A tragic family album: Los Compaños (The Companions), 1954
Marcelo Brodsky
The Disappeared (Los Desaparecidos)
El Museo del Barrio
1230 Fifth Avenue
Through June 17


A word of warning to the victims of violence, the survivors of torture and forced disappearances, and the friends and relatives of those who perished in Argentina, Chile, Uruguay, and elsewhere in Latin America—beware memorials. They often become places where a culture isolates and entombs memory, only to walk away from it.

One commemorative park is planned for the banks of the Río de la Plata, the river where, during the Argentine military dictatorship's "Dirty War" from 1976 to 1983, an untold number of bodies from among the tens of thousands who had "vanished" were dumped at night into a watery grave.

People on the other side of the political divide want to rename an avenue in suburban Santiago for General Augusto Pinochet, the Chilean dictator who died last year before he could stand trial. But are there enough streets in the capital to bear the names of the 3,200 people who disappeared or were executed under his watch? And would such a renaming suffice to preserve their memory?

The question of public space and its ability to bear witness to a traumatic past lies close to the heart of "The Disappeared (Los Desaparecidos)," a deeply resonant exhibition organized by the North Dakota Museum of Art and currently on view at El Museo del Barrio. Focusing on 14 contem porary Latin-American artists, it finds them grappling with the horrors inflicted by their nations' totalitarian regimes—many supported by the United States—during the second half of the 20th century.

Chief among the tactics of terror, the "disappearance" of selected members of the population was both euphemistic ("disappearance" often meant torture and death) and wildly effective. No accusers stepped forward to prosecute these missing persons for their alleged crimes. Who, then, could be sure of their own "innocence," and to whom could the victims' relatives appeal when no one could be held accountable for their vanishing?

But the unresolved status of the dis- appeared gave them an unexpectedly long half-life in the public arena and artists' imaginations. Artists living under military dictatorships, like Nelson Leirner in Brazil, often used coded visual languages to express the atmosphere of ambient fear and violence. The exhibition at El Museo includes a short Orwellian film he made in 1975, showing figures in black uniforms and pig masks tearing apart the carcasses of roasted birds.

Others who tried to convey the experiences of the disappeared found themselves testing the limits of empathy and representation. "I often thought of how to transmit the pain that a tortured person undergoes," wrote the Argentine journalist and publisher Jacobo Timerman, who survived 30 months of clandestine incarceration, "and always I concluded that it was impossible. It is a pain without points of reference, revelatory symbols, or clues to serve as indicators."

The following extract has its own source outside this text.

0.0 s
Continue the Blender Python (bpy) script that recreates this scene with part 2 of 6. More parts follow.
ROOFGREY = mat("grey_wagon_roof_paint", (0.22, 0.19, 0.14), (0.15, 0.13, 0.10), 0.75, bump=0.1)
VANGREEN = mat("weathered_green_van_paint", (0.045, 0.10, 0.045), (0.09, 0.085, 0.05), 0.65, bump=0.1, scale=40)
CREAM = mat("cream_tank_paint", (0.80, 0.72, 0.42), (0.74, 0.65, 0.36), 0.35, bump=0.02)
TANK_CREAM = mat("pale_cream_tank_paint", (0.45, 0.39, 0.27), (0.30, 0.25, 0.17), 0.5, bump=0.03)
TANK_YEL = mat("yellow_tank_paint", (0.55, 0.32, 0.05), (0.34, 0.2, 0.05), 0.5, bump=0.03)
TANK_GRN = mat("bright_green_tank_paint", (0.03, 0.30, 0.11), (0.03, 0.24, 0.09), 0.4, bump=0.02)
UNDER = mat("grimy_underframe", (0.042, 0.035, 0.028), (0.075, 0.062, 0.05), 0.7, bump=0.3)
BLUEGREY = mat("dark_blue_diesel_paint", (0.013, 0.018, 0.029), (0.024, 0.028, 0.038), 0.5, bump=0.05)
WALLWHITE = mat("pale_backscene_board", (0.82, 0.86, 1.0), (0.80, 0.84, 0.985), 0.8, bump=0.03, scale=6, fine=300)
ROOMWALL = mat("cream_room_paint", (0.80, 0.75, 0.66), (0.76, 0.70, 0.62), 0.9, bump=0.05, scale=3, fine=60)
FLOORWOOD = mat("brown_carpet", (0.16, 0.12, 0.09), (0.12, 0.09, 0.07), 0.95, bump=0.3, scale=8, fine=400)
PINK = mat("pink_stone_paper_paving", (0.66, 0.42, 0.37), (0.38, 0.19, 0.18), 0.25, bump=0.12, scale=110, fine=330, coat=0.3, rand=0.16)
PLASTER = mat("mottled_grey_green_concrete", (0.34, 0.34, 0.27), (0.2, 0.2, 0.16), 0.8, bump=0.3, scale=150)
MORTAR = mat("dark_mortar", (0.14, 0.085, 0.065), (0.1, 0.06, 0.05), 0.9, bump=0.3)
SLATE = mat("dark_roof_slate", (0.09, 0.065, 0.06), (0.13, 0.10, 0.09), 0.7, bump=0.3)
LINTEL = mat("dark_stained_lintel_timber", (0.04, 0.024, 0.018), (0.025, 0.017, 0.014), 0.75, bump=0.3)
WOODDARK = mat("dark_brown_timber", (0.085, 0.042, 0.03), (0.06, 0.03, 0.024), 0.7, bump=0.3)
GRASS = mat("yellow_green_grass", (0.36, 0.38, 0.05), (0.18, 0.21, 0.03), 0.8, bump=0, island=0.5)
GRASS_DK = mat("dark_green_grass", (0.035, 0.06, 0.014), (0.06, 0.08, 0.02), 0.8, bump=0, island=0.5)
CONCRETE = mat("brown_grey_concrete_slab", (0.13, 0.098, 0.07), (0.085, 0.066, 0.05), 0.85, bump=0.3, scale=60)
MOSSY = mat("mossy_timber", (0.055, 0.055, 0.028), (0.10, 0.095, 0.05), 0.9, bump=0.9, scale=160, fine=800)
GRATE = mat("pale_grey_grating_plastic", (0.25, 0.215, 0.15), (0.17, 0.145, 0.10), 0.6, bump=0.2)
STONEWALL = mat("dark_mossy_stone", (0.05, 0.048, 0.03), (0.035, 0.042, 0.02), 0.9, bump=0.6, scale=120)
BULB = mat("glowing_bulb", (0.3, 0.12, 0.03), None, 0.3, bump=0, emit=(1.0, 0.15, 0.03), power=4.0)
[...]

Living in New York but haunted by the fate of friends in Uruguay, where he'd grown up, Luis Camnitzer began From the Uruguayan Torture Series (1983), a suite of 35 photo-etchings in which pictures of ordinary objects and the artist's body combine with allusive phrases to chilling effect. Beneath the image of a glass of water, we read "He feared thirst"; under a hand stuck with needles, "He practiced every day." One part of the equation is rooted in quotidian reality; the other, in unthinkable harshness.

Many of these works draw upon the photography's power as evidence. Most moving is Marcelo Brodsky's multipart installation featuring pictures from his family album of his brother Fernando as a child, and one last photograph of Fernando, a haggard yet still beautiful young man; it was taken, a note tells us, after his disappearance at the age of 23, in the Buenos Aires detention center where he was secretly held. (The photographer, a fellow prisoner, smuggled it out.) Do these idyllic scenes of boys rowing on a river or playing bows and arrows conceal the seeds of later tragedy? And can a picture stand in lieu of a final resting place?

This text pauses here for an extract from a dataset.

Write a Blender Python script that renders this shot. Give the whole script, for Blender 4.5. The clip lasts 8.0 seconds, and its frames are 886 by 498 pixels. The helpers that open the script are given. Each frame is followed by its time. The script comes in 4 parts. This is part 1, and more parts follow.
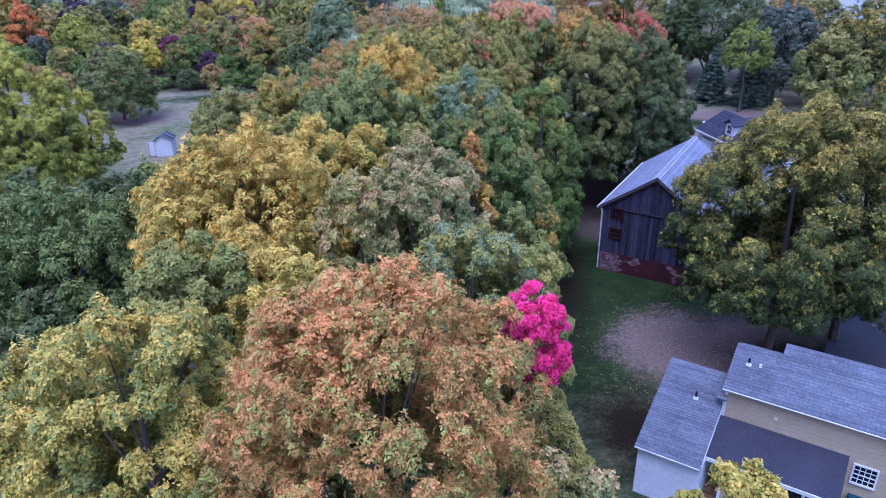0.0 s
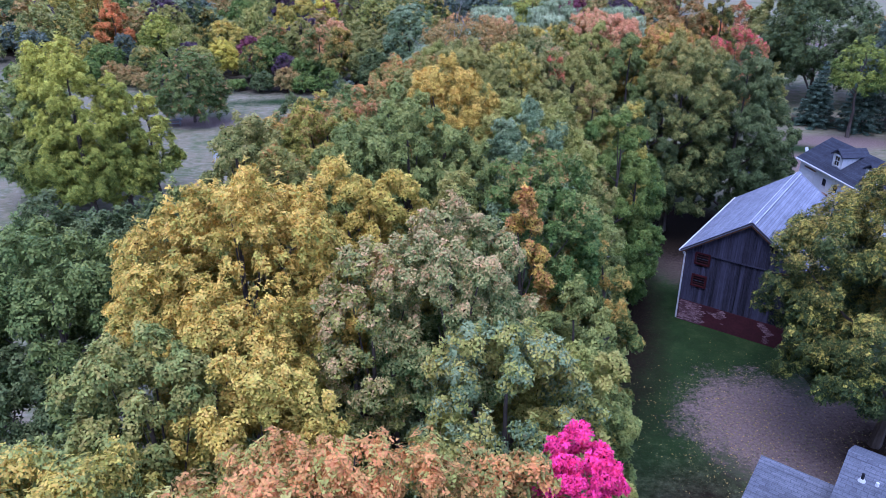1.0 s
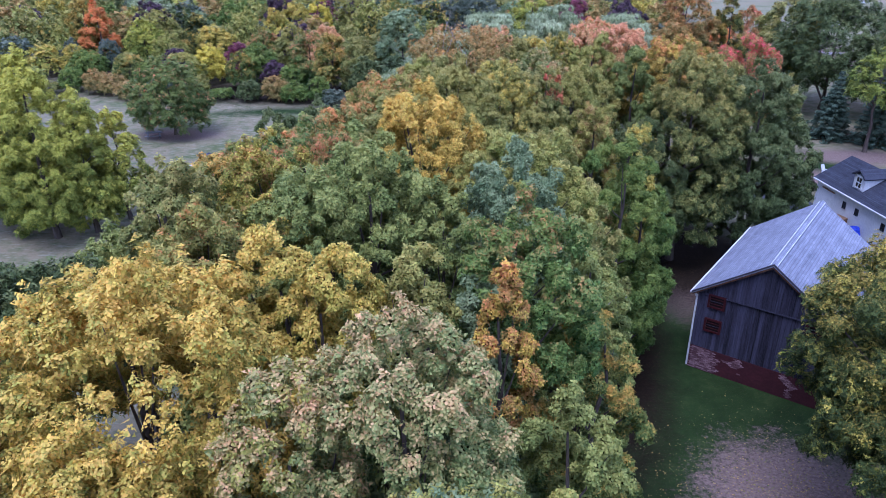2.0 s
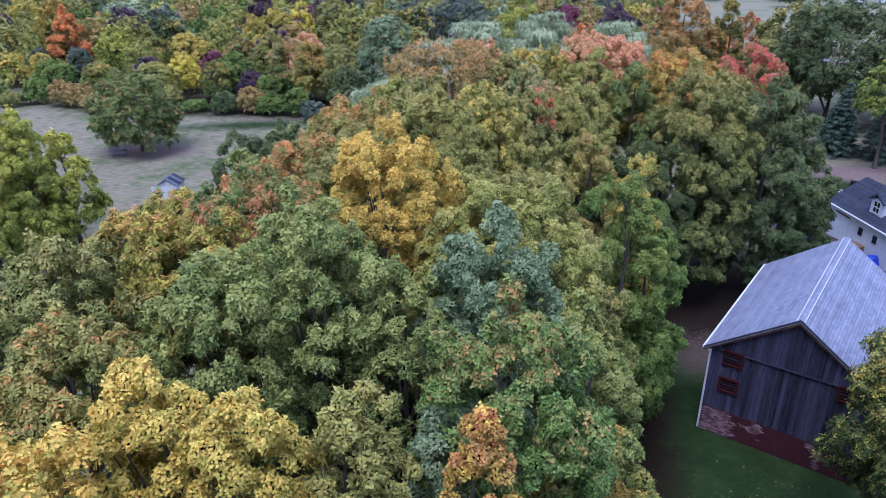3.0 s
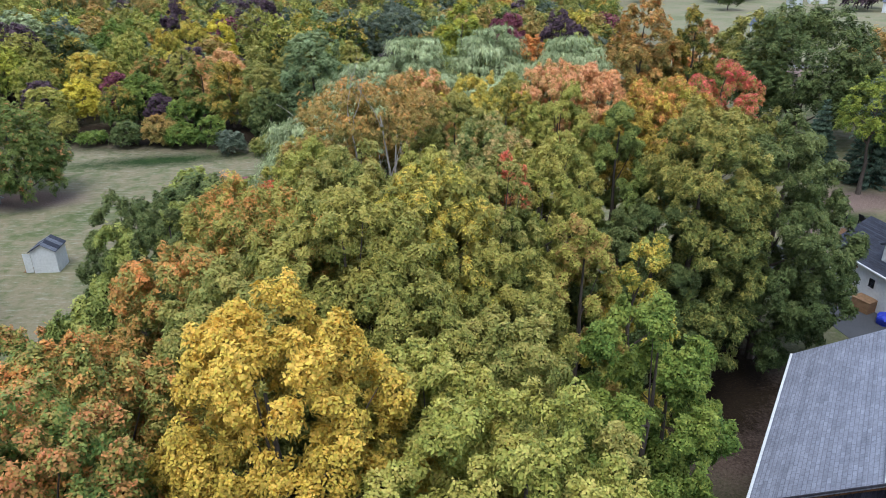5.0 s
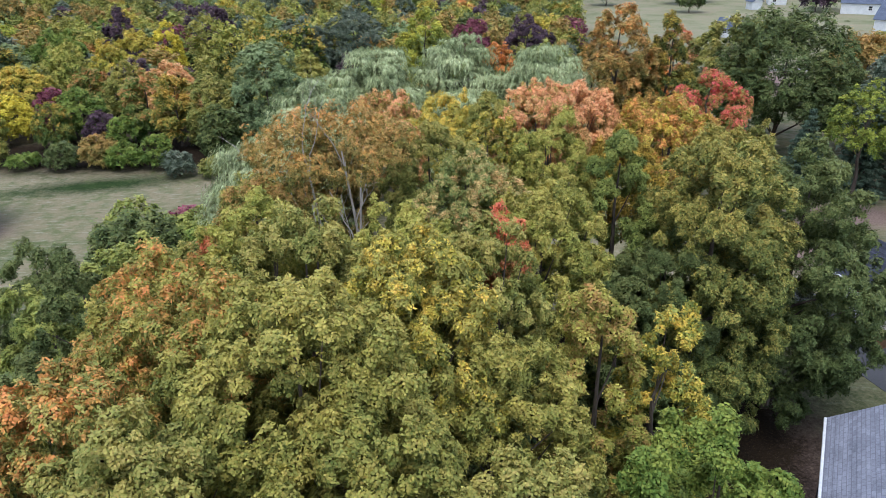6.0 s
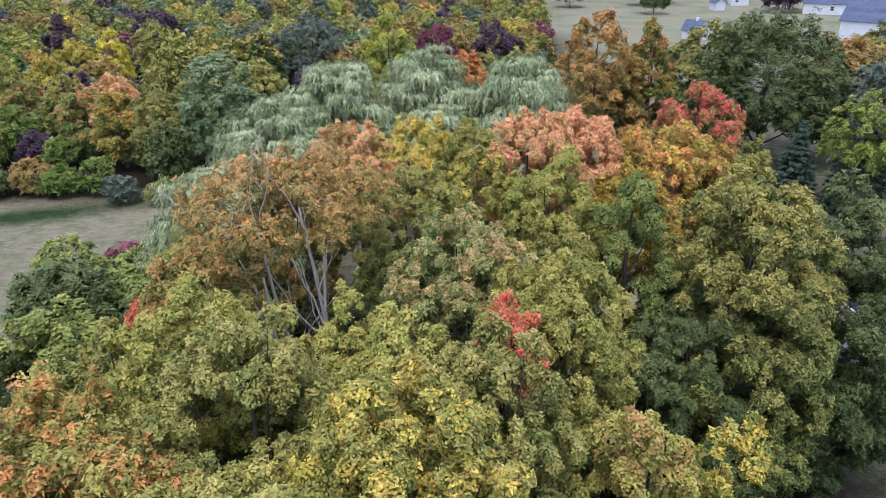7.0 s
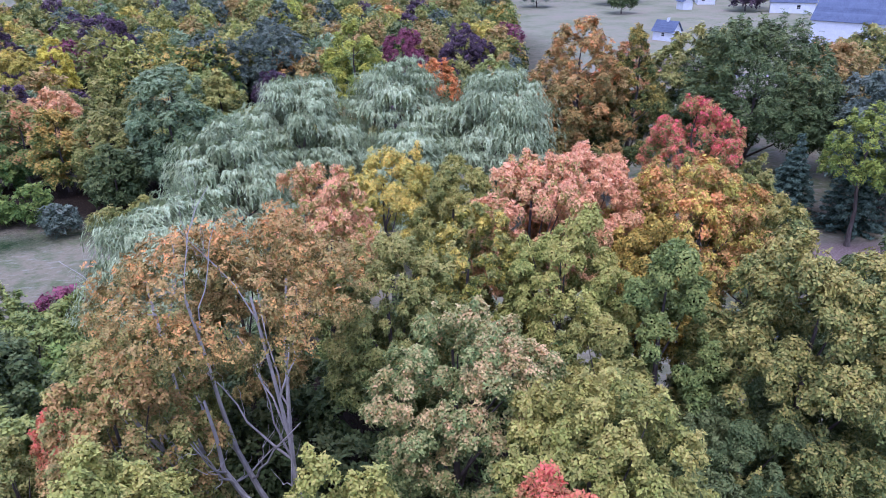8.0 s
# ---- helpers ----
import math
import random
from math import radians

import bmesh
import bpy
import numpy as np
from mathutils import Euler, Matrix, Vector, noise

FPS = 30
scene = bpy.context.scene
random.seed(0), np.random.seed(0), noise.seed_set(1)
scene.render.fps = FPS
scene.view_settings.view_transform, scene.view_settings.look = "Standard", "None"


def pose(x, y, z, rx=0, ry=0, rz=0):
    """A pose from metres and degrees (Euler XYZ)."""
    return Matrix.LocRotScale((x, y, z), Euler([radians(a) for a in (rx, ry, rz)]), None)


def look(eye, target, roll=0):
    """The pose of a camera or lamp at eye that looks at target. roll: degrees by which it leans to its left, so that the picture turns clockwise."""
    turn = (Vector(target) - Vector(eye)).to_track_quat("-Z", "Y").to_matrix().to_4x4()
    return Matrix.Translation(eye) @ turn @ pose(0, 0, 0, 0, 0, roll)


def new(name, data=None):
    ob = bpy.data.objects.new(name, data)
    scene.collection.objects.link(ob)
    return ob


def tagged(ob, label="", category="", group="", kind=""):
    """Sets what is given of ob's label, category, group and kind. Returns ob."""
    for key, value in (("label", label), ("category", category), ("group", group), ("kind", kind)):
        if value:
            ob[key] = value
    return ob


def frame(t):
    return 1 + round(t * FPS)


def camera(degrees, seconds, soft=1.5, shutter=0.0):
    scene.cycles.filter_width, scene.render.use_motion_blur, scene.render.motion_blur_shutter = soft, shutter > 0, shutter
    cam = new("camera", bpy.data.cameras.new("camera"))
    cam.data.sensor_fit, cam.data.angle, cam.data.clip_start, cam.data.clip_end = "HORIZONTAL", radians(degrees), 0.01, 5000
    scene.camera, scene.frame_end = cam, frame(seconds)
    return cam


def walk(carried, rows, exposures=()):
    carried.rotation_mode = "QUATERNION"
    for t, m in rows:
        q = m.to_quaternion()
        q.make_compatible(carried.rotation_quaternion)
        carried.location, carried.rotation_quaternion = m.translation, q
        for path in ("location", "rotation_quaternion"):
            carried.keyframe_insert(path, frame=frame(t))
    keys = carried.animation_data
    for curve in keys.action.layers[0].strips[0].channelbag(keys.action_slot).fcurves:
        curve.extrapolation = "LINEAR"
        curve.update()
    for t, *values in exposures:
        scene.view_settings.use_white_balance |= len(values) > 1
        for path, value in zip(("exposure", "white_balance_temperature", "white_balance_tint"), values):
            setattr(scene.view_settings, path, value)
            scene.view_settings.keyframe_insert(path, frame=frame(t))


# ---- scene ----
cam = camera(63.6, 8.0, soft=0.8)
PATH = [
    (0, (0.454, 0.459, 23.007), (0.456, 2.271, 22.16), -0.6),
    (0.5, (0.999, 2.977, 23.06), (0.891, 4.787, 22.215), -0.5),
    (1, (1.432, 5.518, 23.075), (1.223, 7.32, 22.233), -0.3),
    (1.5, (1.718, 8.008, 23.106), (1.502, 9.81, 22.265), -0.3),
    (3, (1.951, 16.158, 23.1), (1.759, 17.966, 22.266), -0.3),
    (3.5, (1.81, 18.84, 23.108), (1.65, 20.652, 22.275), -0.3),
    (4, (1.627, 21.548, 23.169), (1.503, 23.363, 22.337), -0.4),
    (4.5, (1.397, 24.28, 23.2), (1.314, 26.097, 22.368), -0.5),
    (6, (0.529, 32.718, 23.03), (0.595, 34.539, 22.205), -0.7),
    (6.5, (0.373, 35.582, 23.048), (0.487, 37.401, 22.224), -0.8),
    (7, (0.23, 38.416, 23.149), (0.393, 40.231, 22.324), -0.8),
    (7.5, (0.119, 41.261, 23.271), (0.331, 43.07, 22.443), -0.8),
    (8, (0.119, 44.202, 23.347), (0.372, 46.003, 22.517), -0.9),
]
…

That photographs can create real-world effects is borne out by Identity, a collaboration among 13 Argentine artists enlisted to help the Grandmothers of the Plaza de Mayo, whose sons and daughters were expectant parents at the time of their disappearance. (The man would often be killed, the woman held in secret until she delivered; then she'd be murdered and the infant given away.) The result: a frieze in which the particulars of each case are printed beneath pictures of the disappeared (mother and father), and beside them, a mirror. Could you be their missing child? When the work was shown in Buenos Aires, three people discovered that they were.

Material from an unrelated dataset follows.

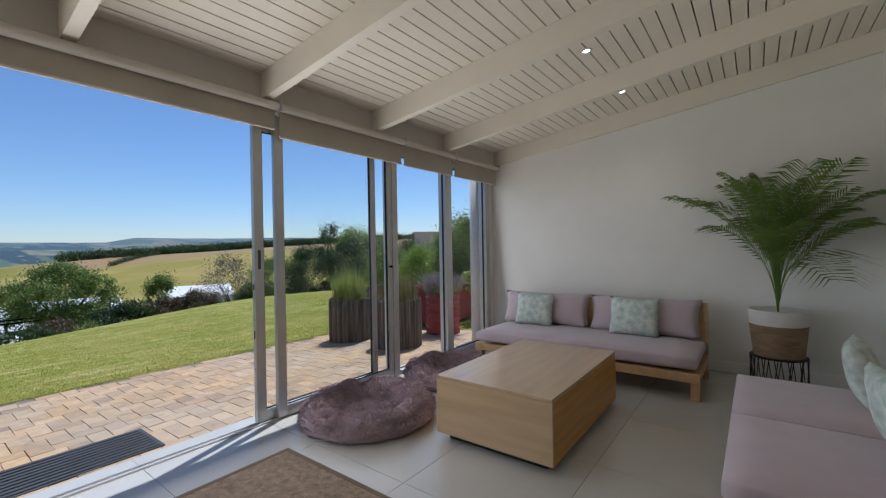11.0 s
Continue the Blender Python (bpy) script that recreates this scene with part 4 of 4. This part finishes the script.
# ---- paving, mat, columns ----
PZ = -0.2
M_SAND = mat("joint_sand", (0.24, 0.19, 0.135), 0.95, var=0.2, scale=8, bump=0.4)
bm = bmesh.new()
v = box(bm, -6.0, 5.9, YW + 0.17, 9.42, -0.5, 0.0) + box(bm, 5.9, 7.2, YW + 0.17, 7.28, -0.5, 0.0)
for q in v:
    if q.co.z > -0.1:
        q.co.z = paving_z(q.co.y) - 0.008
pave = tagged(solid("pavement", bm, M_SAND), "clay brick paving with sandy joints before the doors", "paving", kind="structure")
M_MATR = mat("ribbed_rubber", (0.045, 0.047, 0.052), 0.75, var=0.15, scale=6, bump=0.2)
dm = thing("doormat", "dark grey ribbed rubber doormat on the paving", "doormat", (0.33, 7.0, PZ + 0.006), 1)
boxpart("base", (-0.72, 0.72, -0.25, 0.25, 0.0, 0.010), M_MATR, dm, bevel=0.003)
for k in range(9):
    boxpart("rib", (-0.69, 0.69, -0.225 + k * 0.052, -0.225 + k * 0.052 + 0.032, 0.010, 0.017), M_MATR, dm, bevel=0.003)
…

Other artists focus on forgetting, memory's inevitable corollary. The Colombian Oscar Muñoz paints fleeting portraits of the dead on stone, using a paintbrush dipped in water; on videotape, we watch the pictures begin to dry and disappear just moments after he has made them. And Nicolás Guagnini, whose father, a crusading Argentine journalist, disappeared when he was 11, has created a visually unstable monument to his father's memory: a series of columns imprinted with a high-contrast photograph of his father's face, which comes into and out of focus as you move around it. "My father wanted to change the world but his way did not succeed," Guagnini has said. "Through art I could make a revolution every day." Let's hope that he and other artists, in societies emerging from years of fear, get that opportunity.